USD lower after the Phase One trade deal announced last Friday, the USMCA and Conservative Party victory from the U.K. elections. President Trump cancelled new levies and cut September tariffs on $120 Billion worth of Chinese imports in half (from 15% to 7%). However, the Phase One trade deal with Beijing has not been signed yet, and markets are concerned about China fulfilling their commitment. China agreed to change how it deals with intellectual property rights and stop forcing American companies to share their technology. Meanwhile, Mexico’s trade chief Jesus Seade will meet with Robert Lighthizer to review the language in the USMCA legislation on maintaining labour standards. Markets will focus this week on trade news and GDP Growth Rate for Q3 (available Friday).
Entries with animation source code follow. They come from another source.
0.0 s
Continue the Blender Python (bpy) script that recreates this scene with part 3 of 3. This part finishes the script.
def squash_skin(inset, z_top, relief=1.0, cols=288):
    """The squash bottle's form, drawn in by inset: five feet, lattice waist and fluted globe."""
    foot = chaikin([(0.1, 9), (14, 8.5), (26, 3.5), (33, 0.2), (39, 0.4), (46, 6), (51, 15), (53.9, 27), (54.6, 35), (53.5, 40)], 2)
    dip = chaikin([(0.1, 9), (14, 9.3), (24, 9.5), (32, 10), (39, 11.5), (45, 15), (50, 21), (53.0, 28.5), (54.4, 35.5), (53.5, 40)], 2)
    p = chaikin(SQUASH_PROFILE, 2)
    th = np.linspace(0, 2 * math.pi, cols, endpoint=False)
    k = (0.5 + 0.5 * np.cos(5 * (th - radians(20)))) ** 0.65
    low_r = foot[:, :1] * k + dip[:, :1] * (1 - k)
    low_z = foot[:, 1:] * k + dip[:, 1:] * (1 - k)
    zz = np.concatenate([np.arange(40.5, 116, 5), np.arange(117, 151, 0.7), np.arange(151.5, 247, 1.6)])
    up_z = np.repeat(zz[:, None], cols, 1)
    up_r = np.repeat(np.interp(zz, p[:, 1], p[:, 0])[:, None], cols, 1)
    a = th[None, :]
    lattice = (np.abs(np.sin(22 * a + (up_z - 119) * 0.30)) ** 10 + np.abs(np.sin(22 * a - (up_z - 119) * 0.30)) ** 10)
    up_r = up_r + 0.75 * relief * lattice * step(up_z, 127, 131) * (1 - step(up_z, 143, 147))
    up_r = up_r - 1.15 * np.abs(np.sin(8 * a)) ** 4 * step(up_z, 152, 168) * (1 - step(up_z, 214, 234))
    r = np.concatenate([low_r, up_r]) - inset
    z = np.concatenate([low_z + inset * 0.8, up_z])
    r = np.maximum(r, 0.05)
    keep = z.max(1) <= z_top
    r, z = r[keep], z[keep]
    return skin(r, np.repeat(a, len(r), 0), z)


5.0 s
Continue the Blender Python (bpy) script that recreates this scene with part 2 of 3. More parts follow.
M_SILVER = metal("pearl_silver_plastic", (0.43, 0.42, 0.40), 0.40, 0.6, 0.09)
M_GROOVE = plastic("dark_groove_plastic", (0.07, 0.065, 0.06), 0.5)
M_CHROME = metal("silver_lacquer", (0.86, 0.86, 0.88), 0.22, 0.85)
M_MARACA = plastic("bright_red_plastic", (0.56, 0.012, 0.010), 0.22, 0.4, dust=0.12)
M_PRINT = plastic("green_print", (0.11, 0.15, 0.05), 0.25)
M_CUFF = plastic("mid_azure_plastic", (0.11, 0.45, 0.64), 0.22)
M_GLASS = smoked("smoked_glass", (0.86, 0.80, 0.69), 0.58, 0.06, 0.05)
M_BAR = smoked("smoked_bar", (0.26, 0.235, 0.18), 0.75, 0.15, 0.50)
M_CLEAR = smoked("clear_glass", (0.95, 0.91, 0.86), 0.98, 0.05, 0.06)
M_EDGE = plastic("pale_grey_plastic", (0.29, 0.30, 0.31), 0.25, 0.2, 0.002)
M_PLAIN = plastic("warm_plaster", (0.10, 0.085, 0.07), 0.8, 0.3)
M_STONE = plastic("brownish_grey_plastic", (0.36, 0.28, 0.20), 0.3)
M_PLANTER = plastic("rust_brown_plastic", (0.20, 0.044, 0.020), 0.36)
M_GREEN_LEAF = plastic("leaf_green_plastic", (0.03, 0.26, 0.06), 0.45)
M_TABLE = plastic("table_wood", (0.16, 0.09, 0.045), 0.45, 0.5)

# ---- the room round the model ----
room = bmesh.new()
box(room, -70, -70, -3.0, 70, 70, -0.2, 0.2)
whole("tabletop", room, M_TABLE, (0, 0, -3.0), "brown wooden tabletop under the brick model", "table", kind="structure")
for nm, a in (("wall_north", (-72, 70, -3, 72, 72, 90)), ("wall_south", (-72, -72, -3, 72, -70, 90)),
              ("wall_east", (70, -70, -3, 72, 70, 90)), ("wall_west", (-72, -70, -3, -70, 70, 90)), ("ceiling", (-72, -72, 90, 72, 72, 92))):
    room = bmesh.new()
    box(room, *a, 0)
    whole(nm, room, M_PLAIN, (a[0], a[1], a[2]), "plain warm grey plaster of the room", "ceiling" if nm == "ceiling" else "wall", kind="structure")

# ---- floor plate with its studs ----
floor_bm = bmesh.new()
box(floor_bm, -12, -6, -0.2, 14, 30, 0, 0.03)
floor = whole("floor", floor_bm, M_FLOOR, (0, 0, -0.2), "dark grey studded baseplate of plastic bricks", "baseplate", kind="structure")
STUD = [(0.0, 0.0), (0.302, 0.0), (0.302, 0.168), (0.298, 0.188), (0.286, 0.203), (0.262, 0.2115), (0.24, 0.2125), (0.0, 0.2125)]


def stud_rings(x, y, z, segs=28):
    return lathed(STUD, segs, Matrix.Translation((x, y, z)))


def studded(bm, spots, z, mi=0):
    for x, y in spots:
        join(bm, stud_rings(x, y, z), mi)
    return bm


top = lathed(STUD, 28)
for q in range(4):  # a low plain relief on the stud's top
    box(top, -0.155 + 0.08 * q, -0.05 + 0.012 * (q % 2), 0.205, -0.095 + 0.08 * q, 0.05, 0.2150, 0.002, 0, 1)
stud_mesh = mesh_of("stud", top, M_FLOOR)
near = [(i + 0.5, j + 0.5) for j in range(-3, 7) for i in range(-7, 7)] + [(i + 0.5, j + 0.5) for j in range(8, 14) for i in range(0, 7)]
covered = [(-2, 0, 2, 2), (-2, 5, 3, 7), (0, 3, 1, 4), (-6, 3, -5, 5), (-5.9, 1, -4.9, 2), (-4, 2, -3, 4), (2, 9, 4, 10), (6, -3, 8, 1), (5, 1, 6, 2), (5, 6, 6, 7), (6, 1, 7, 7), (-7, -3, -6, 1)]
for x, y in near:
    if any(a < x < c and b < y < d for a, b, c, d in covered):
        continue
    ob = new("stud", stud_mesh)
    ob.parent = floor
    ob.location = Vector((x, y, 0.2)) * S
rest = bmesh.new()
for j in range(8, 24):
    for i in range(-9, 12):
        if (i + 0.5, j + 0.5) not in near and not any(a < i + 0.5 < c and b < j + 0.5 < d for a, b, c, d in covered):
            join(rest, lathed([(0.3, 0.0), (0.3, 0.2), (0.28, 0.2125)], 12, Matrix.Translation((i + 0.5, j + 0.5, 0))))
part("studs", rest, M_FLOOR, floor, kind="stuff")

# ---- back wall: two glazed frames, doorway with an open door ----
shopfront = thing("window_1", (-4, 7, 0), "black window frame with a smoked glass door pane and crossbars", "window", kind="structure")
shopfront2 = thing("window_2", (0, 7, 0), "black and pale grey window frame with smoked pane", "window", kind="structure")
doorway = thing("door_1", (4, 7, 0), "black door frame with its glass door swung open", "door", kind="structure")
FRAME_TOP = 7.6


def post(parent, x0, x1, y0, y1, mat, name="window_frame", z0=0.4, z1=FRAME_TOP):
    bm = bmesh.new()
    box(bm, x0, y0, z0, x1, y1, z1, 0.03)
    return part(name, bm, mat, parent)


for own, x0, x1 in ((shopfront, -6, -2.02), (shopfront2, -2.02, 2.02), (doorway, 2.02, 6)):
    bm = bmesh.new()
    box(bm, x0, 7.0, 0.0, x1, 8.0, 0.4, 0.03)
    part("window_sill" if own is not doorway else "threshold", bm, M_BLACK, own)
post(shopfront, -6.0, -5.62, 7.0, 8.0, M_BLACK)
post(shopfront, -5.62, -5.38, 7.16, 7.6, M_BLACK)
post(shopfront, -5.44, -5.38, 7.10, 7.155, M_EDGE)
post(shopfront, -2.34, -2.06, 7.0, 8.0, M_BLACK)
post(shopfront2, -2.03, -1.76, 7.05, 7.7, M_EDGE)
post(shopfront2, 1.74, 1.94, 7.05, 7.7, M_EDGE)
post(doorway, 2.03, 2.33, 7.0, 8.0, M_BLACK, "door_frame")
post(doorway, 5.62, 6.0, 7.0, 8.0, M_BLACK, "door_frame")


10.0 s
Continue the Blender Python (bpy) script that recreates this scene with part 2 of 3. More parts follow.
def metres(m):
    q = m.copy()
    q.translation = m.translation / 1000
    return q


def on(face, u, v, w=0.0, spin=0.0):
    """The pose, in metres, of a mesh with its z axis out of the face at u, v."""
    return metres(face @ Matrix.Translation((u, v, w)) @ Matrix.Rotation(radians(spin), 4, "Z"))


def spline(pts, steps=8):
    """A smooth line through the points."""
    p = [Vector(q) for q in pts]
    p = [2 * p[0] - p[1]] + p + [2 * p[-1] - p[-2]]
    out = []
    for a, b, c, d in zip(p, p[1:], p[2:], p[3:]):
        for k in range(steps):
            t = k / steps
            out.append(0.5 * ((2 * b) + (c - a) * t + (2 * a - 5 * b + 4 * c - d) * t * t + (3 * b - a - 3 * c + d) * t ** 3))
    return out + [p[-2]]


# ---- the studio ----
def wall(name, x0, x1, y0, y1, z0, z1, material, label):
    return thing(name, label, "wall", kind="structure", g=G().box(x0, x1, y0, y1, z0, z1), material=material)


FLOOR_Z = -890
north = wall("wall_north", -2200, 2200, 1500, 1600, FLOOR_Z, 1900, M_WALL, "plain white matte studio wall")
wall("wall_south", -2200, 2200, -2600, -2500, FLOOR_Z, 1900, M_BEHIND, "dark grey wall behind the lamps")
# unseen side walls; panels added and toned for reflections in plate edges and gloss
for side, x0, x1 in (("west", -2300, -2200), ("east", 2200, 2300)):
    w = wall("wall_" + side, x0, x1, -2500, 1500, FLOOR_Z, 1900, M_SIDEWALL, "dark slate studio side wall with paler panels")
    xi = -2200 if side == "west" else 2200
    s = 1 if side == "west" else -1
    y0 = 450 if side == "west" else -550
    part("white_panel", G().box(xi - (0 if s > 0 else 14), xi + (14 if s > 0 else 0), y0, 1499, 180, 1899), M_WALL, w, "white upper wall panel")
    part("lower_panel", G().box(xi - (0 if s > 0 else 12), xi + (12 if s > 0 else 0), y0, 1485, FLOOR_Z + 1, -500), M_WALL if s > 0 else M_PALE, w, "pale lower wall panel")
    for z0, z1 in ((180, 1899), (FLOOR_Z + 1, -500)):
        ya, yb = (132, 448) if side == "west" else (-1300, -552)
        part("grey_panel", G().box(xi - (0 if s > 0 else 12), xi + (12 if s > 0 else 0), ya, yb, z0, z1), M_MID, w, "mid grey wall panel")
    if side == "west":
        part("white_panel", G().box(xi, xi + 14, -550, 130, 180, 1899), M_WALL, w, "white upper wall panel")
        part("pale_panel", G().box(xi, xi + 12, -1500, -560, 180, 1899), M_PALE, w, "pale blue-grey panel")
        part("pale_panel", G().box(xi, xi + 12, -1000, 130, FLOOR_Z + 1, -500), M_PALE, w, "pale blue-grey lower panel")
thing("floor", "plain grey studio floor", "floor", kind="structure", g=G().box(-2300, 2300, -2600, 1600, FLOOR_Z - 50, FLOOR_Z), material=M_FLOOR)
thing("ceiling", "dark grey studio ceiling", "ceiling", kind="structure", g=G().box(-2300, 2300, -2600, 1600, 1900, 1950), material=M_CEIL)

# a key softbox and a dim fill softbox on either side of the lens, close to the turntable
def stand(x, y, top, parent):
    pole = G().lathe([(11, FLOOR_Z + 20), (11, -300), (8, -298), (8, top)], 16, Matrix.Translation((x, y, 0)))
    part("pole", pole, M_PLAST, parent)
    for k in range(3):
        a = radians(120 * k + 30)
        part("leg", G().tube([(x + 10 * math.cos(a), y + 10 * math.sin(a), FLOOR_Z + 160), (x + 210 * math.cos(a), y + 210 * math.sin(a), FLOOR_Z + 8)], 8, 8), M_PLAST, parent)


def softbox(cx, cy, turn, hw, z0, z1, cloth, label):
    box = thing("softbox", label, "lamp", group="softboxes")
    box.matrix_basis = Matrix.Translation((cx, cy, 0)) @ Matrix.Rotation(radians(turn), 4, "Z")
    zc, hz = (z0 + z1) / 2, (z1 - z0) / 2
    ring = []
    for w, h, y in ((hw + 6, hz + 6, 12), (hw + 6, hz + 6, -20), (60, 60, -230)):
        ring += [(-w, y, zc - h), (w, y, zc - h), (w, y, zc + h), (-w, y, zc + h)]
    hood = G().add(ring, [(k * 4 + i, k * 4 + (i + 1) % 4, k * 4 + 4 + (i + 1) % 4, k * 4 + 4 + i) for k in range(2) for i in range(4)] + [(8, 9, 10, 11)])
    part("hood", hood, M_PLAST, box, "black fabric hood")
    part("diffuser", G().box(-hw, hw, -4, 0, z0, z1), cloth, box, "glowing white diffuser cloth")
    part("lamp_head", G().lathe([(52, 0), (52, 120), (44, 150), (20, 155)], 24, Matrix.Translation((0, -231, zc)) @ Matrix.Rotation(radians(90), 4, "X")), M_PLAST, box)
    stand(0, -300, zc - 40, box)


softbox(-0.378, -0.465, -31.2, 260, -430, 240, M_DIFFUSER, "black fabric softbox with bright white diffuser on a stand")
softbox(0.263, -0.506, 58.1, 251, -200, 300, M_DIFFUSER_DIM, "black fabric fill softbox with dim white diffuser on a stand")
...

Canadian dollar highlights:

CAD stronger after risk-on market tone returns. A Phase One trade deal supports CAD with higher demand for oil. Existing home sales for November increased 0.6% (previously 0.0%). Markets will focus this week on the Consumer Prices report for November (available Wednesday) and Retail Sales for October (available Friday).

Euro highlights:

EUR defensive after the Bundesbank forecasts the German economy stalling in Q4 (due to weak exports). Eurozone Manufacturing contracted to 45.9 reading (from 46.9) with only France at the 50.0 level. However, the Services reading improved to 52.4 (from 51.9 previously). The Phase One trade agreement and Tory victory from last week’s U.K. election reduces risk and will help recover manufacturing activity. Markets will focus this week on the central bank’s Chief Economist Philip Lane’s speech tomorrow, President Christine Lagarde’s speech and November’s Inflation Rate (available Wednesday).

British pound highlights:

GBP stronger after the risk of a no-deal is removed and the Brexit legislation will be back to Parliament within the next week. After Boris Johnson’s Conservative Party victory last week, the Prime Minister plans to “get Brexit done” by the January 31, 2020 deadline. Political uncertainty ahead of the election affected GDP expansion in Q4; meanwhile, manufacturing and services also stalled. The economy should rebound in Q1 (due to reduced global risk) but uncertainty over future trading relations with the European Union may put pressure on GBP. Markets will focus this week on the Unemployment Rate for October today, Inflation Rate for November (available Wednesday) and the Bank of England’s interest rate decision on Thursday.